Wie gefährlich ist die neue Aktivität?
«Im Augenblick gibt es keine Hinweise darauf, dass Magma aufsteigt», sagt der Professor für magmatische Petrologie am Institut für Geochemie und Petrologie der ETH Zürich weiter. Aber möglich sei es natürlich. «Wir müssen die Magma-Bewegung in den kommenden Wochen gut beobachten.» Noch liege das Magma in etwa sechs bis acht Kilometer Tiefe. «Wenn sich das Magma bewegt, werden die Beben stärker.»
Droht eine Supereruption?
«Das können wir im Moment noch nicht genau sagen. Derzeit gibt es eine Erdbebenaktivität und Bodenverformungen, aber solche unruhigen Perioden gab es in der Vergangenheit (zum Beispiel in den 1980er-Jahren), ohne dass es notwendigerweise zu einem Ausbruch kam», antwortet Olivier Bachmann, «wir wissen nicht, was als Nächstes passiert». Supervulkane seien sehr schwierig zu beurteilen. «Bis zum nächsten Ausbruch kann es noch 1000 Jahre dauern. Es kann aber auch sehr schnell gehen. Wir können einen Ausbruch möglicherweise erst wenige Tage vor der Eruption vorhersagen, wenn überhaupt», sagt Bachmann.

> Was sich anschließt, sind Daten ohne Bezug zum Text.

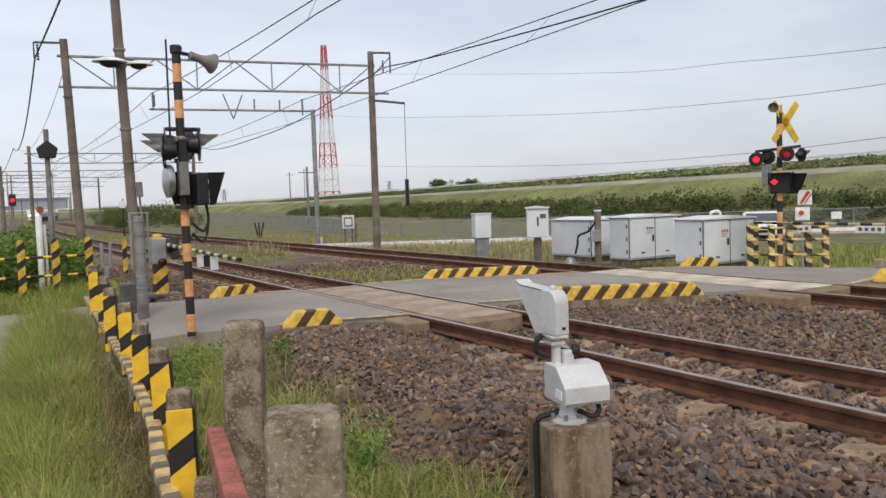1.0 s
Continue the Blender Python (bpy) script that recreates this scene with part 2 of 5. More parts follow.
YEL, BLK = (0.80, 0.50, 0.025), (0.018, 0.016, 0.016)
M = dict(
    soil=mat("soil_and_grass", (0.17, 0.18, 0.065), 0.95, 0, 0.4, 1.3, 40, 0.5, dark=(0.10, 0.085, 0.045)),
    gravel=mat("ballast_bed", (0.20, 0.145, 0.09), 0.95, 0, 0.35, 1.6, 70, 1.0, dark=(0.075, 0.055, 0.042)),
    stone=mat("ballast_stone", (0.188, 0.147, 0.123), 0.9, 0, 0.22, 2.2, 60, 0.5, island="object"),
    stones=mat("ballast_stones", (0.188, 0.147, 0.123), 0.9, 0, 0.30, 0.9, 60, 0.5, dark=(0.142, 0.107, 0.086), island="island"),
    asphalt=mottled("worn_asphalt", (0.300, 0.276, 0.246), (0.240, 0.217, 0.192), (0.36, 0.335, 0.30), 0.55, 60, 1.0, 0.9, 0.35),
    panel=mottled("crossing_panel", (0.39, 0.305, 0.232), (0.28, 0.205, 0.15), (0.44, 0.37, 0.295), 1.6, 45, 1.0, 0.85, 0.3),
    panelend=mottled("brown_panel_end", (0.28, 0.20, 0.13), (0.18, 0.125, 0.08), (0.34, 0.26, 0.18), 4, 60, 1.0, 0.9, 0.3),
    cream=mat("worn_cream_line", (0.60, 0.44, 0.28), 0.8, 0, 0.3, 8, 70, 0.2),
    rail=mat("rusty_rail_side", (0.17, 0.075, 0.044), 0.85, 0.1, 0.3, 5, 60, 0.3),
    railtop=mat("polished_rail_head", (0.44, 0.37, 0.33), 0.42, 0.7, 0.15, 3, 60, 0.05),
    sleeper=mat("concrete_sleeper", (0.34, 0.25, 0.165), 0.9, 0, 0.3, 5, 60, 0.4),
    concrete=mottled("weathered_concrete", (0.27, 0.21, 0.145), (0.13, 0.088, 0.056), (0.31, 0.255, 0.185), 6, 55, 0.28, 0.92, 0.4),
    lichen=mottled("lichened_concrete", (0.275, 0.23, 0.165), (0.12, 0.09, 0.06), (0.41, 0.37, 0.295), 15, 140, 0.8, 0.95, 0.3),
    pole=mat("brown_concrete_pole", (0.22, 0.18, 0.145), 0.9, 0, 0.25, 2.5, 50, 0.3),
    greypole=mat("grey_concrete_pole", (0.27, 0.26, 0.25), 0.9, 0, 0.25, 5, 50, 0.3),
    bell=mat("brushed_bell_metal", (0.55, 0.55, 0.54), 0.36, 0.85, 0.15, 5, 60, 0.05),
    steel=mat("galvanised_steel", (0.38, 0.39, 0.40), 0.5, 0.6, 0.2, 5, 40, 0.1),
    darksteel=mat("dull_dark_steel", (0.16, 0.16, 0.165), 0.6, 0.4, 0.25, 5, 40, 0.1),
    silver=mat("silver_paint", (0.66, 0.67, 0.67), 0.4, 0.15, 0.12, 4, 60, 0.06),
    cabinet=mat("grey_cabinet_paint", (0.68, 0.72, 0.745), 0.5, 0.0, 0.06, 2.0, 40, 0.05),
    cabroof=mat("cabinet_roof_paint", (0.74, 0.75, 0.74), 0.4, 0.0, 0.1, 2.0, 40, 0.05),
    black=mat("black_paint", (0.022, 0.022, 0.025), 0.45, 0, 0.2, 6, 40, 0.1),
    rubber=mat("black_rubber_hose", (0.02, 0.018, 0.018), 0.6, 0, 0.2, 6, 40, 0.1),
    hood=mat("dull_grey_hood", (0.23, 0.225, 0.225), 0.4, 0.2, 0.2, 6, 40, 0.1),
    white=mat("white_paint", (0.84, 0.84, 0.82), 0.6, 0, 0.12, 6, 50, 0.1),
    yellow=mat("yellow_paint", (0.75, 0.50, 0.03), 0.5, 0, 0.2, 6, 40, 0.1),
    red=mat("rusty_red_paint", (0.40, 0.13, 0.10), 0.8, 0, 0.35, 18, 70, 0.4, dark=(0.24, 0.075, 0.055)),
    towerred=mat("tower_red", (0.55, 0.08, 0.05), 0.6, 0, 0.1, 1, 5, 0),
    towerwhite=mat("tower_white", (0.75, 0.74, 0.73), 0.6, 0, 0.1, 1, 5, 0),
    wire=mat("overhead_wire", (0.07, 0.07, 0.075), 0.5, 0.4, 0.1, 3, 20, 0),
    grass=mat("grass_blades", (0.41, 0.47, 0.14), 0.8, 0, 0.2, 1.5, 30, 0, island="island", spec=0.2, through=0.45),
    drygrass=mat("dry_grass_blades", (0.50, 0.41, 0.24), 0.9, 0, 0.2, 2, 30, 0, island="island", spec=0.2, through=0.35),
    twig=mat("dead_brown_stalks", (0.205, 0.155, 0.10), 0.95, 0, 0.25, 3, 40, 0, island="island", spec=0.1),
    leaf=mat("bush_leaves", (0.25, 0.38, 0.095), 0.75, 0, 0.25, 1.5, 30, 0, island="island", spec=0.3, through=0.4),
    leafdark=mat("shrub_leaves", (0.15, 0.19, 0.072), 0.8, 0, 0.3, 0.5, 10, 0, island="island", spec=0.2, through=0.3),
    levee=mat("mown_levee_grass", (0.225, 0.25, 0.088), 0.95, 0, 0.45, 0.22, 5, 0.5, dark=(0.115, 0.108, 0.045)),
    palepanel=mat("pale_worn_panel", (0.60, 0.53, 0.42), 0.85, 0, 0.2, 2.0, 80, 0.3),
    benchpath=mat("pale_bench_path", (0.36, 0.34, 0.26), 0.95, 0, 0.2, 0.5, 8, 0.2),
    earth=mat("bare_earth", (0.20, 0.165, 0.10), 0.95, 0, 0.3, 0.6, 12, 0.3),
    lamp_red=glow("red_lamp_lit", (1.0, 0.015, 0.04), 1.15),
    lamp_dim=glow("red_lamp_fading", (0.8, 0.02, 0.03), 0.22),
    lamp_off=mat("red_lamp_dark", (0.06, 0.008, 0.008), 0.2, 0, 0.1, 5, 30, 0),
    headlight=glow("warm_headlight", (1.0, 0.80, 0.48), 16.0),
    train=mat("cream_white_train_paint", (0.72, 0.70, 0.65), 0.35, 0, 0.06, 0.5, 8, 0.02),
    traingrey=mat("grey_train_skirt", (0.24, 0.235, 0.23), 0.5, 0, 0.15, 1, 10, 0.05),
    glass=mat("dark_window_glass", (0.045, 0.05, 0.055), 0.08, 0, 0.1, 1, 5, 0, spec=0.6),
    glassblue=mat("car_window_glass", (0.08, 0.09, 0.10), 0.08, 0, 0.1, 1, 5, 0, spec=0.6),
    under=mat("grimy_underframe", (0.035, 0.03, 0.028), 0.85, 0, 0.3, 2, 20, 0.2),
    # bluish distance haze is mixed into these two base colours
    city=mat("far_haze_tint", (0.40, 0.43, 0.50), 0.9, 0, 0.15, 0.05, 0.6, 0),
    cityroof=mat("haze_blue_far_roofs", (0.25, 0.28, 0.42), 0.8, 0, 0.15, 0.05, 0.6, 0),
)
STRIPE = dict(
    plate=banded("fence_plate_stripes", YEL, BLK, (-0.7, 0.0, 1.0), 0.30, 0.62, 0.12, wear=0.22),
    strip=banded("worn_rail_stripes", (0.60, 0.43, 0.18), (0.16, 0.125, 0.09), (0, 1, 0), 0.22, 0.55, wear=0.6),
    kerb=banded("kerb_stripes", (0.74, 0.49, 0.07), (0.075, 0.042, 0.027), (1.0, 0, -0.75), 0.275, 0.56, wear=0.35),
    pipe=banded("pipe_stripes", YEL, BLK, (1, 0, 0), 0.42, 0.42),
    post=banded("post_stripes", (0.62, 0.40, 0.05), BLK, (-0.8, 0, 1), 0.32, 0.55),
    signal=banded("signal_bands", (0.74, 0.36, 0.15), BLK, (0, 0, 1), 0.405, 0.5, 0.87, wear=0.3),
    boom=banded("boom_bands", (0.62, 0.53, 0.28), BLK, (0, 1, 0), 0.42, 0.5),
    guard=banded("guard_stripes", (0.70, 0.56, 0.22), (0.06, 0.05, 0.03), (0.0, -0.8, 1), 0.26, 0.55),
)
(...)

Welche sind die möglichen Szenarien?
«Das System könnte wieder in den Ruhezustand übergehen, ohne dass es zu einem Aufprall an der Oberfläche und somit zu einer Eruption kommt», sagt Olivier Bachmann. Ein zweites Szenario wäre eine kleine phreatische Eruption ohne Beteiligung von Magma. Dann würde Wasserdampf entweichen. Auch ein kleinerer Ausbruch, wie er im Oktober 1538 stattfand, wäre möglich, so der Wissenschaftler. Damals kam es zu einem schweren Erdbeben und zu Lavaströmen, die einen 133 Meter hohen Schlackenkegel bildeten, den Monte Nuovo. In Neapel kam es zu starkem Aschenniederschlag. Das Worst-Case-Szenario allerdings wäre eine Supereruption, wie es sie vor 39'000 gegeben hat. Mit hoher Geschwindigkeit ergossen sich damals 500 Grad heisse pyroklastische Ströme über ein 30'000 Quadratkilometer grosses Gebiet. Halb Europa und der Mittelmeerraum waren von einer zentimeterdicken Ascheschicht bedeckt.
Und wenn es doch zur Supereruption kommt?
«Das wäre ein Albtraum», sagt Olivier Bachmann. Vier Millionen Menschen müssten sofort evakuiert werden. «Denn die Region um Neapel würde weitgehend zerstört. Eine grosse Menge vulkanischer Partikel in der Atmosphäre würde den Flugverkehr und das globale Klima stören und zu unvorhersehbaren Folgen auf der ganzen Welt führen» so der Experte weiter. Es käme zum sogenannten Vulkanwinter. Je nach Windrichtung würde beispielsweise die Schweiz bereits nach wenigen Stunden von Staub und Asche überdeckt, der Himmel würde sich verfinstern und die Temperatur sinken. Bachmann: «Aber solche Supereruptionen sind äusserst selten und höchst unwahrscheinlich.»